Thesis title: Optical response of hybrid light-matter modes
This thesis presents a comprehensive investigation of low-energy THz hybrid light-matter collective modes in solids - excitations that emerge from the coupling of light to dipolar-active oscillations. We first discuss a classical framework, that proves effective for the characterization of the linear optical response of simple modes in isotropic materials. However, with the goal of describing more complex structures, such as anisotropic layered compounds, or exotic phenomena in the nonlinear regime induced by intense THz pulses, we then develop a path-integral many-body framework to be employed in the remainder of the thesis.

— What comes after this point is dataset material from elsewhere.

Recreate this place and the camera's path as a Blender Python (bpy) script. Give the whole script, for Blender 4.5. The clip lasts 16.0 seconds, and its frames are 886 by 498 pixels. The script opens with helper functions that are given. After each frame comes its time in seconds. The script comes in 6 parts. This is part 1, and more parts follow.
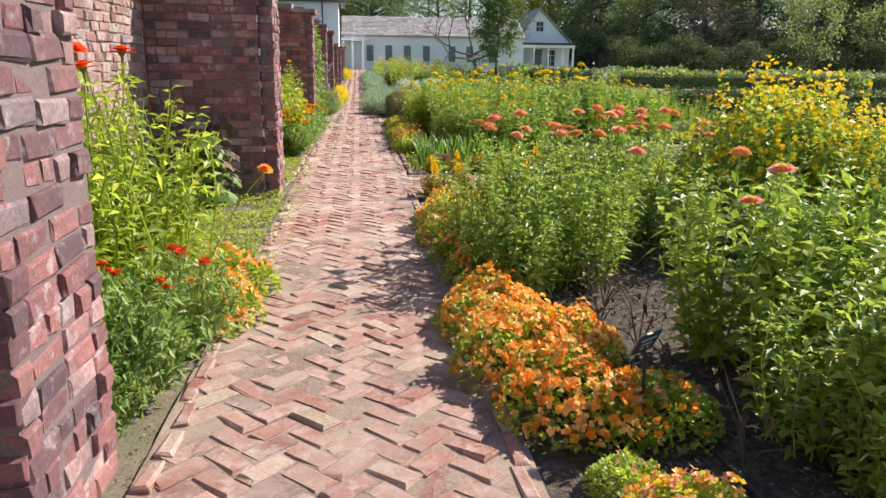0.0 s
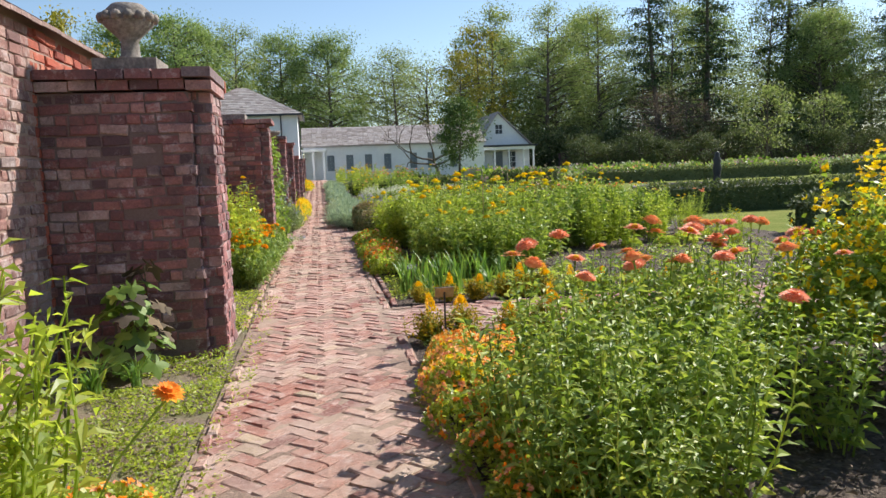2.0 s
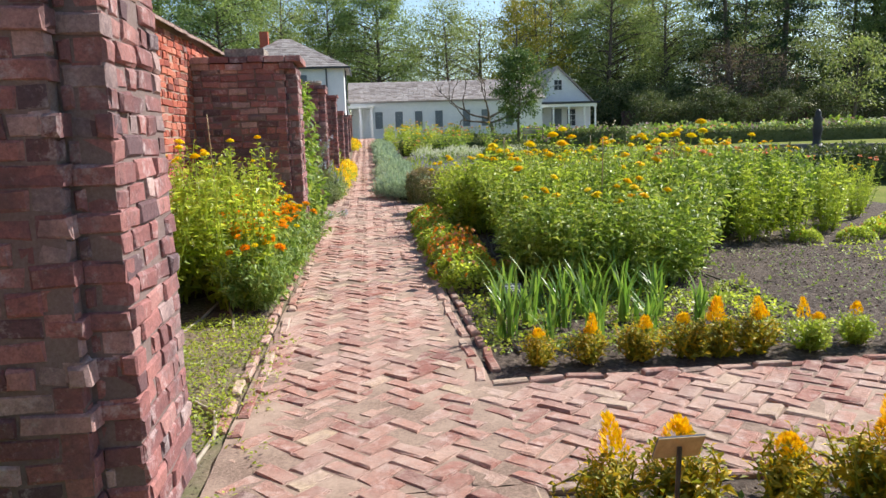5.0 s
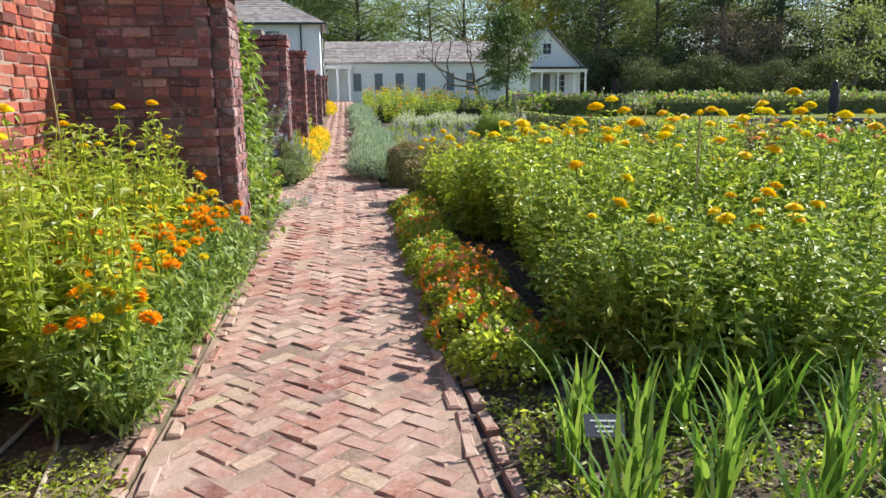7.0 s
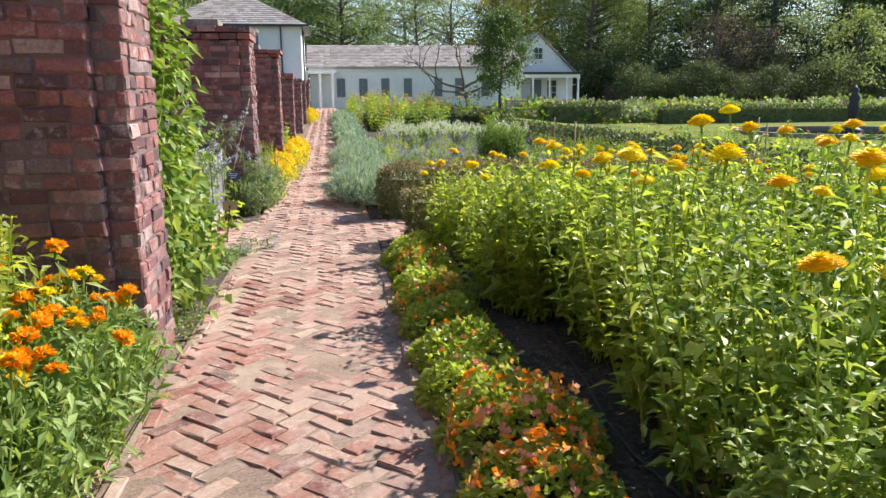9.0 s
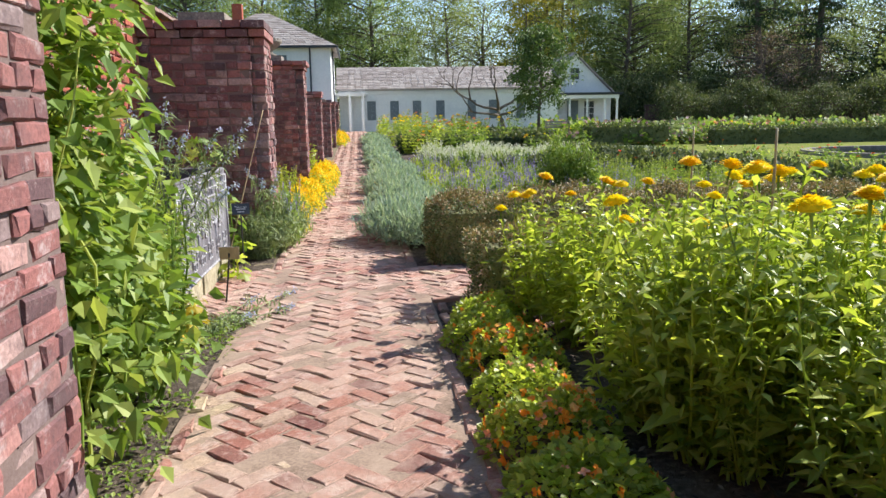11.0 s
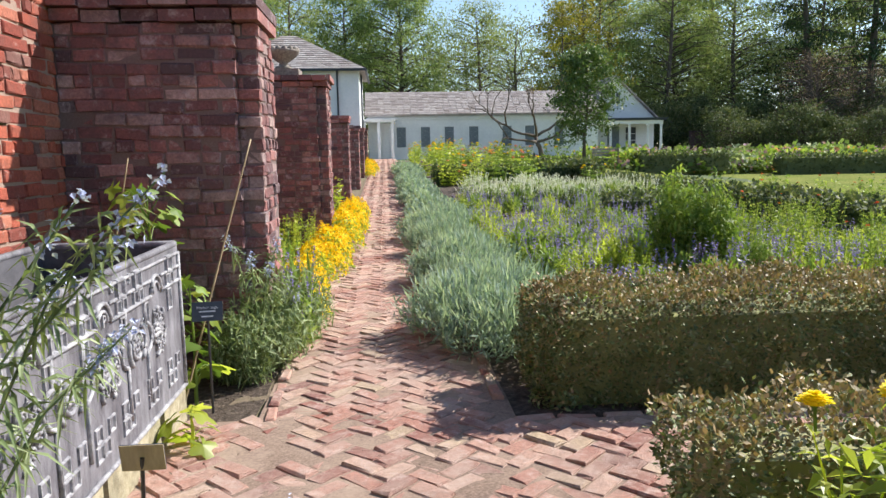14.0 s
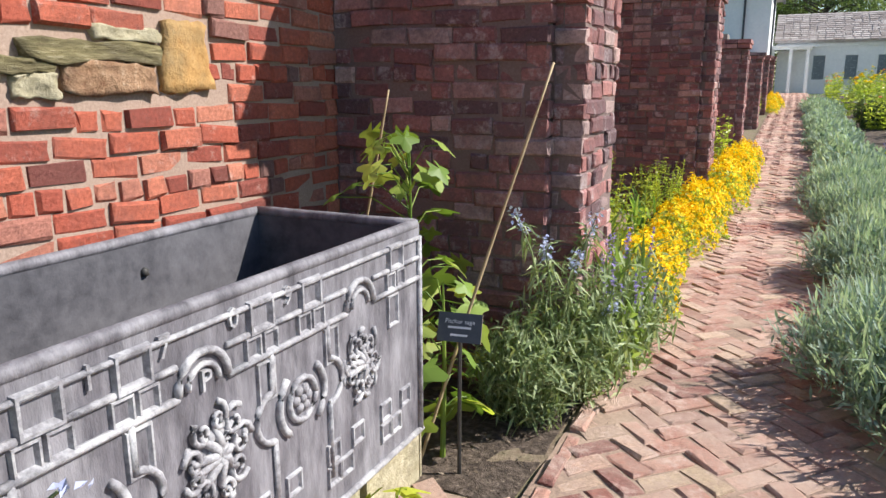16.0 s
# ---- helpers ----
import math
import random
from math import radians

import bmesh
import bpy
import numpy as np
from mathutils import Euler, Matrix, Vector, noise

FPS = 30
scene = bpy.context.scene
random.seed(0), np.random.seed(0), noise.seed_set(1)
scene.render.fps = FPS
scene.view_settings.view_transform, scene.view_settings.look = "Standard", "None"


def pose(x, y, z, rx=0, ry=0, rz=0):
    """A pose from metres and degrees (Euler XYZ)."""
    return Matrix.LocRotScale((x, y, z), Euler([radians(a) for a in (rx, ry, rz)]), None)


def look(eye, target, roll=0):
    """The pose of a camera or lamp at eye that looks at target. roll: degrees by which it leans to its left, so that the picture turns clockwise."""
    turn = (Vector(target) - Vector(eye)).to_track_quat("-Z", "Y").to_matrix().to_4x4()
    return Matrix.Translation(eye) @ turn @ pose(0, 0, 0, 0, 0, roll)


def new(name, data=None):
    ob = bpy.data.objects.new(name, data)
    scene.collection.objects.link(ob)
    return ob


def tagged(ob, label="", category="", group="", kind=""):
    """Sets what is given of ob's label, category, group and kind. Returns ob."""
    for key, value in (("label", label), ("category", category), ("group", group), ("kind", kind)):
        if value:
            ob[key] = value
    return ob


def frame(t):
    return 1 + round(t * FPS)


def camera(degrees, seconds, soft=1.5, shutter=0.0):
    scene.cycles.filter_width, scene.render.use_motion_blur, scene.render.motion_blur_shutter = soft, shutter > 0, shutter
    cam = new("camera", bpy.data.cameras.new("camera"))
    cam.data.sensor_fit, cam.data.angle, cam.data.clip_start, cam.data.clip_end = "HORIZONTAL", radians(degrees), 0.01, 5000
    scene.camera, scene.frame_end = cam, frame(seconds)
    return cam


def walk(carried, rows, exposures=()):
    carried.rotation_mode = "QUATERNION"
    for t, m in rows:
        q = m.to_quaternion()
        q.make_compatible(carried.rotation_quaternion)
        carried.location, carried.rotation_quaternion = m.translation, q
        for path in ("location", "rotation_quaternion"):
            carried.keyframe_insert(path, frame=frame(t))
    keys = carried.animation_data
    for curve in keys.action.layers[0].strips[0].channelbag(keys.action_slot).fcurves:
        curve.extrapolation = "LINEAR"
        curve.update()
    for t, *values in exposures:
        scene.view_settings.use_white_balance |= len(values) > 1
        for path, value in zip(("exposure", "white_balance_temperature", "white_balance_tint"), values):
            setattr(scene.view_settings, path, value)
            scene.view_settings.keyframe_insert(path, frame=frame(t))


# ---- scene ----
cam = camera(62.4, 16.0)
PATH = [
    (0, (0.085, 0.982, 1.438), (0.309, 2.909, 0.951), 0.8),
    (0.5, (0.065, 1.397, 1.429), (0.4, 3.326, 1.022), -0.8),
    (1, (0.059, 1.888, 1.456), (0.463, 3.821, 1.135), -1.4),
    (1.5, (0.02, 2.411, 1.471), (0.466, 4.342, 1.21), -1.8),
    (2, (0.029, 2.898, 1.472), (0.353, 4.86, 1.257), -2.2),
    (2.5, (0.011, 3.485, 1.456), (0.255, 5.457, 1.233), -1.6),
    (3, (0.012, 4.081, 1.475), (0.248, 6.049, 1.207), -0.9),
    (3.5, (0.05, 4.697, 1.471), (0.279, 6.662, 1.173), -0.8),
    (4, (0.033, 5.319, 1.481), (0.25, 7.282, 1.168), -1.4),
    (4.5, (0.045, 5.929, 1.474), (0.249, 7.894, 1.159), -1.6),
    (4.7, (0.047, 6.167, 1.481), (0.241, 8.132, 1.165), -1.8),
    (6.8, (0.138, 9.241, 1.518), (0.369, 11.185, 1.111), -0.7),
    (7, (0.175, 9.531, 1.52), (0.425, 11.471, 1.104), -0.6),
    (7.5, (0.211, 10.161, 1.507), (0.493, 12.094, 1.079), -0.5),
    (8, (0.221, 10.818, 1.52), (0.52, 12.749, 1.091), -0.4),
    (8.5, (0.245, 11.449, 1.547), (0.543, 13.382, 1.128), -0.4),
    (9, (0.249, 12.118, 1.529), (0.541, 14.055, 1.128), -0.5),
    (9.2, (0.279, 12.33, 1.515), (0.567, 14.27, 1.122), -0.6),
    (11.3, (0.139, 14.691, 1.391), (0.348, 16.653, 1.06), -0.9),
    (11.5, (0.11, 14.894, 1.431), (0.315, 16.857, 1.104), -0.8),
    (12, (0.102, 15.442, 1.431), (0.298, 17.407, 1.118), -0.7),
    (12.5, (0.081, 15.992, 1.439), (0.271, 17.96, 1.134), -0.9),
    (13, (0.05, 16.53, 1.457), (0.242, 18.499, 1.16), -0.8),
    (13.5, (0.039, 17.046, 1.471), (0.219, 19.017, 1.188), -0.9),
    (14, (0.033, 17.586, 1.483), (0.183, 19.562, 1.216), -1.0),
    (14.5, (0.065, 18.063, 1.479), (0.13, 20.046, 1.231), -1.2),
    (15, (0.097, 18.52, 1.498), (-0.008, 20.5, 1.24), -0.9),
    (15.5, (0.058, 18.966, 1.491), (-0.322, 20.902, 1.163), -0.3),
    (16, (0.059, 19.36, 1.488), (-0.773, 21.125, 1.051), -0.2),
]
EXPOSURE = [(0, 0.78), (1, 0.72), (2, 0.6), (3, 0.54), (4.5, 0.68), (7.5, 0.78), (9, 0.86), (11.5, 0.78), (13, 0.72), (15, 0.82), (16, 0.76)]
walk(cam, [(t, look(eye, target, roll)) for t, eye, target, roll in PATH], EXPOSURE)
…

This approach is an efficient and powerful tool that provides insights into the microscopic properties of the hybrid excitations, while maintaining analytical simplicity and transparency,
Focusing on layered superconductors, we study Josephson plasmons arising from the mixing between light and superconducting phase fluctuations. We demonstrate that the conventional picture of longitudinal-transverse decoupling breaks down in anisotropic systems, and we provide indirect evidence through the appearance of an unexpected finite-frequency absorptive peak in the linear response. We further investigate Josephson plasma modes in bilayer superconductors, where an additional peak emerges due to the interlayer capacitive coupling, and one low-energy plasmon is found to be invisible in density-coupled measurements, revealing its mixed longitudinal-transverse character.
We then turn to the pump-probe response of infrared-active phonons in isotropic and uniaxial crystals. We propose a theoretical and experimental setup, based on three-wave-mixing protocols such as THz pump - optical probe, that could efficiently map the dispersion of transverse phonon-polaritons in non-centrosymmetric systems. Applying this framework to the uniaxial ferroelectric lithium niobate as a prototypical case study, we reconstruct the dispersion of the low-energy E-symmetry mode. Finally, we extend the pump-probe formalism to two-dimensional spectroscopy, a novel nonlinear technique recently applied in solid compounds. This protocol offers the potential to reveal new nonlinear excitation pathways and to disentangle couplings between modes. We discuss the technique within our many-body formalism to show how it can be employed to reveal the dominant nonlinear process of a material, and thus infer its microscopic properties.
Overall, this thesis advances the understanding of hybrid light-matter excitations, while offering new theoretical tools to be employed in future studies on more complex phenomena, such as phonon-plasmon couplings, THz emission of phonons in ferroelectric materials, or light-matter coupling in chiral systems.